Exercise aim: Quote exactly the lines from the line containing "4. More parts follow." to the line containing "soup.add(v, tris)", both lines included, please, and nothing more.

(Stored items)
★ ★ ★ ★ ★

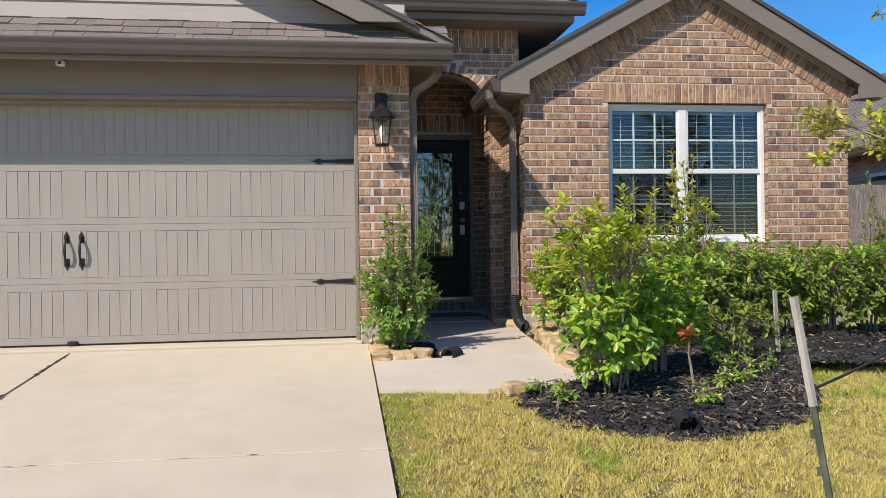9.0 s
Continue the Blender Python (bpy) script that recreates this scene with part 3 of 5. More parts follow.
row = lay(0.135, 3.4, wing_spans, WX0 + 0.063, WX0 - 0.004)
row += soldier(NX0 - 0.06, NX1 + 0.06, NZ1 + 0.002, 2.367) + soldier(NX0, NX1, 0.655 + 0.0744, NZ0 - 0.005)
rake_row = []
for side in (-1, 1):
    ang = math.atan(SW)
    s = 0.05
    while s < 1.93:
        cx = AXW + side * s * math.cos(ang)
        cz = AZW - 0.10 - s * math.sin(ang) - 0.085 - 0.105 / math.cos(ang)
        rake_row.append((cx, cz, COURSE - JOINT, 0.195, side * ang))
        s += COURSE
brick_wall(wall_wing, row, m=pose(0, WY, 0), near=(2.0, 1.0))
brick_wall(wall_wing, rake_row, m=pose(0, WY - 0.006, 0), limit=60)
wall_wing_side = thing("wall_wing_side", "brown brick return wall beside the walkway", "wall", kind="structure")
part("mortar", Build().box(WX0 + 0.005, WX0 + 0.2, WY + 0.102, PY + 0.02, 0.0, 2.4), M_MORTAR, wall_wing_side)
part("footing", Build().box(WX0 - 0.012, WX0 + 0.2, WY + 0.152, PY, -0.2, 0.13), M_FOUND, wall_wing_side)
brick_wall(wall_wing_side, lay(0.135, 2.36, lambda z: [(-PY + 0.0, -WY - 0.092)]), m=pose(WX0, 0, 0, 0, 0, -90))
solid("wall_wing_right", Build().box(WX1 - 0.2, WX1 - 0.012, WY + 0.102, 9, -0.2, 2.3), M_MORTAR, "side wall of the wing", "wall", kind="structure")
roof_wing = thing("roof_wing", "brown-grey shingle gable roof over the wing", "roof", kind="structure")
hw = 1.97
ez = AZW - hw * SW
part("deck", roof_plane([(AXW - hw, WRY, ez), (AXW, WRY, AZW), (AXW, 8, AZW), (AXW - hw, 8, ez)]), M_TRIM, roof_wing)
part("deck", roof_plane([(AXW, WRY, AZW), (AXW + hw, WRY, ez), (AXW + hw, 8, ez), (AXW, 8, AZW)]), M_TRIM, roof_wing)
sl = math.hypot(hw, AZW - ez)
tagged(part("shingles", shingle_rows((AXW - hw, 6.0, ez), (0, -1, 0), (1, 0, SW), 6.0 - WRY + 0.02, sl), M_SHINGLE, roof_wing), kind="stuff")
tagged(part("shingles", shingle_rows((AXW + hw, WRY - 0.02, ez), (0, 1, 0), (-1, 0, SW), 4.0, sl), M_SHINGLE, roof_wing), kind="stuff")
rk = Build()
for s in (-1, 1):
    xe = AXW + s * hw
    rk.prism([(xe, ez - 0.03), (AXW, AZW - 0.03), (AXW, AZW - 0.21), (AXW + s * (hw - 0.28), ez - 0.21 + 0.28 * SW), (AXW + s * (hw - 0.28), ez - 0.19), (xe, ez - 0.17)][:: s], WRY - 0.015, WRY + 0.02)
part("rake_board", rk, M_TRIM, roof_wing)
dp = Build()
for s in (-1, 1):
    dp.prism([(AXW + s * (hw + 0.03), ez - 0.045), (AXW, AZW - 0.028), (AXW, AZW + 0.012), (AXW + s * (hw + 0.03), ez - 0.005)][::s], WRY - 0.035, WRY - 0.016)
part("drip_edge", dp, M_GUTTER, roof_wing)
sf = Build()
for s in (-1, 1):
    a, c = sorted((AXW + s * (hw - 0.02), AXW + s * (hw - 0.30)))
    sf.box(a, c, WRY + 0.02, WY - 0.002, ez - 0.19, ez - 0.175)
    sf.add([(AXW + s * (hw - 0.28), WRY + 0.02, ez - 0.06 + 0.28 * SW), (AXW, WRY + 0.02, AZW - 0.075), (AXW, WY + 0.05, AZW - 0.075), (AXW + s * (hw - 0.28), WY + 0.05, ez - 0.06 + 0.28 * SW)], [(0, 1, 2, 3)])
part("soffit", sf, M_TRIM, roof_wing)
part("eave_box", Build().box(AXW - hw + 0.01, AXW - hw + 0.3, WY + 0.0, PY, ez - 0.19, ez - 0.17).box(AXW - hw, AXW - hw + 0.02, WRY + 0.02, PY, ez - 0.19, ez - 0.05), M_TRIM, roof_wing)
gutter_wing = thing("gutter", "short brown gutter at the porch side of the wing", "gutter", kind="structure")
part("trough", Build().prism([(AXW - hw + y, ez - 0.17 + z) for y, z in gutter_profile()], WRY - 0.02, PY - 0.02, "y"), M_GUTTER, gutter_wing)

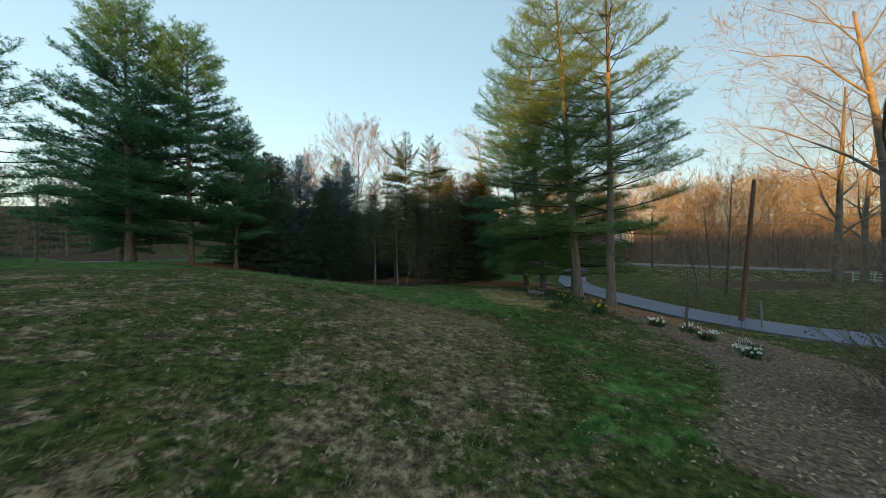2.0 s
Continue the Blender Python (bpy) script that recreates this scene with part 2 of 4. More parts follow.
def frames_of(d):
    d = d / np.maximum(np.linalg.norm(d, axis=1, keepdims=True), 1e-9)
    ref = np.where(np.abs(d[:, 2:3]) < 0.9, [[0.0, 0.0, 1.0]], [[1.0, 0.0, 0.0]])
    u = np.cross(d, ref)
    u /= np.maximum(np.linalg.norm(u, axis=1, keepdims=True), 1e-9)
    return d, u, np.cross(d, u)


def frusta(soup, a, b, ra, rb, sides=3):
    """Tapered sticks from a to b."""
    a, b = np.asarray(a, float).reshape(-1, 3), np.asarray(b, float).reshape(-1, 3)
    ra, rb = np.broadcast_to(ra, len(a)).reshape(-1, 1, 1), np.broadcast_to(rb, len(a)).reshape(-1, 1, 1)
    d, u, w = frames_of(b - a)
    ang = np.arange(sides) * 2 * np.pi / sides
    ring = np.cos(ang)[None, :, None] * u[:, None] + np.sin(ang)[None, :, None] * w[:, None]
    v = np.concatenate([a[:, None] + ring * ra, b[:, None] + ring * rb], 1)
    k = np.arange(sides)
    k2 = (k + 1) % sides
    t = np.concatenate([np.stack([k, k2, k + sides], 1), np.stack([k2, k2 + sides, k + sides], 1)])
    tris = t[None] + (np.arange(len(a)) * 2 * sides)[:, None, None]
    soup.add(v, tris)


def tube(soup, pts, radii, sides=8):
    pts = np.asarray(pts, float)
    d = np.gradient(pts, axis=0)
    d, u, w = frames_of(d)
    for i in range(1, len(u)):        # keep the ring from twisting
        u[i] = u[i - 1] - d[i] * (u[i - 1] @ d[i])
        u[i] /= np.linalg.norm(u[i])
        w[i] = np.cross(d[i], u[i])
    ang = np.arange(sides) * 2 * np.pi / sides
    v = pts[:, None] + (np.cos(ang)[None, :, None] * u[:, None] + np.sin(ang)[None, :, None] * w[:, None]) * np.asarray(radii)[:, None, None]
    k = np.arange(sides)
    k2 = (k + 1) % sides
    q = np.concatenate([np.stack([k, k2, k + sides], 1), np.stack([k2, k2 + sides, k + sides], 1)])
    soup.add(v, q[None] + (np.arange(len(pts) - 1) * sides)[:, None, None])
    n = len(pts) * sides
    soup.add(np.vstack([v[-1], pts[-1:]]), np.stack([k, k2, np.full(sides, sides)], 1))


def needles(soup, p, d, rng, count, length, width, cone, loose=0.0):
    """Bunches of thin blades at p that point round d, loosely set where loose is above 0."""
    p, d = np.repeat(p, count, 0), np.repeat(d, count, 0)
    if loose:
        p = p + rng.normal(size=p.shape) * loose * [1, 1, 0.6]
    d, u, w = frames_of(d)
    ang, tilt = rng.uniform(0, 2 * np.pi, len(p)), rng.uniform(0.15, cone, len(p))
    side = np.cos(ang)[:, None] * u + np.sin(ang)[:, None] * w
    way = d * np.cos(tilt)[:, None] + side * np.sin(tilt)[:, None]
    across = np.cross(way, rng.normal(size=way.shape))
    across /= np.linalg.norm(across, axis=1, keepdims=True)
    ln = length * rng.uniform(0.7, 1.15, len(p))[:, None]
    v = np.stack([p - across * width * 0.5, p + across * width * 0.5, p + way * ln], 1)
    soup.add(v, np.arange(len(p) * 3).reshape(-1, 3))


def twigs_of(soup, p, d, ln, width):
    """Single thin blades, for the finest twigs."""
    d, u, w = frames_of(d)
    ang = np.arange(len(p)) * 2.4
    side = (np.cos(ang)[:, None] * u + np.sin(ang)[:, None] * w) * width
    v = np.stack([p - side, p + side, p + d * ln[:, None]], 1)
    soup.add(v, np.arange(len(p) * 3).reshape(-1, 3))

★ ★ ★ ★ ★

Solution for this exercise:
Continue the Blender Python (bpy) script that recreates this scene with part 2 of 4. More parts follow.
def frames_of(d):
    d = d / np.maximum(np.linalg.norm(d, axis=1, keepdims=True), 1e-9)
    ref = np.where(np.abs(d[:, 2:3]) < 0.9, [[0.0, 0.0, 1.0]], [[1.0, 0.0, 0.0]])
    u = np.cross(d, ref)
    u /= np.maximum(np.linalg.norm(u, axis=1, keepdims=True), 1e-9)
    return d, u, np.cross(d, u)


def frusta(soup, a, b, ra, rb, sides=3):
    """Tapered sticks from a to b."""
    a, b = np.asarray(a, float).reshape(-1, 3), np.asarray(b, float).reshape(-1, 3)
    ra, rb = np.broadcast_to(ra, len(a)).reshape(-1, 1, 1), np.broadcast_to(rb, len(a)).reshape(-1, 1, 1)
    d, u, w = frames_of(b - a)
    ang = np.arange(sides) * 2 * np.pi / sides
    ring = np.cos(ang)[None, :, None] * u[:, None] + np.sin(ang)[None, :, None] * w[:, None]
    v = np.concatenate([a[:, None] + ring * ra, b[:, None] + ring * rb], 1)
    k = np.arange(sides)
    k2 = (k + 1) % sides
    t = np.concatenate([np.stack([k, k2, k + sides], 1), np.stack([k2, k2 + sides, k + sides], 1)])
    tris = t[None] + (np.arange(len(a)) * 2 * sides)[:, None, None]
    soup.add(v, tris)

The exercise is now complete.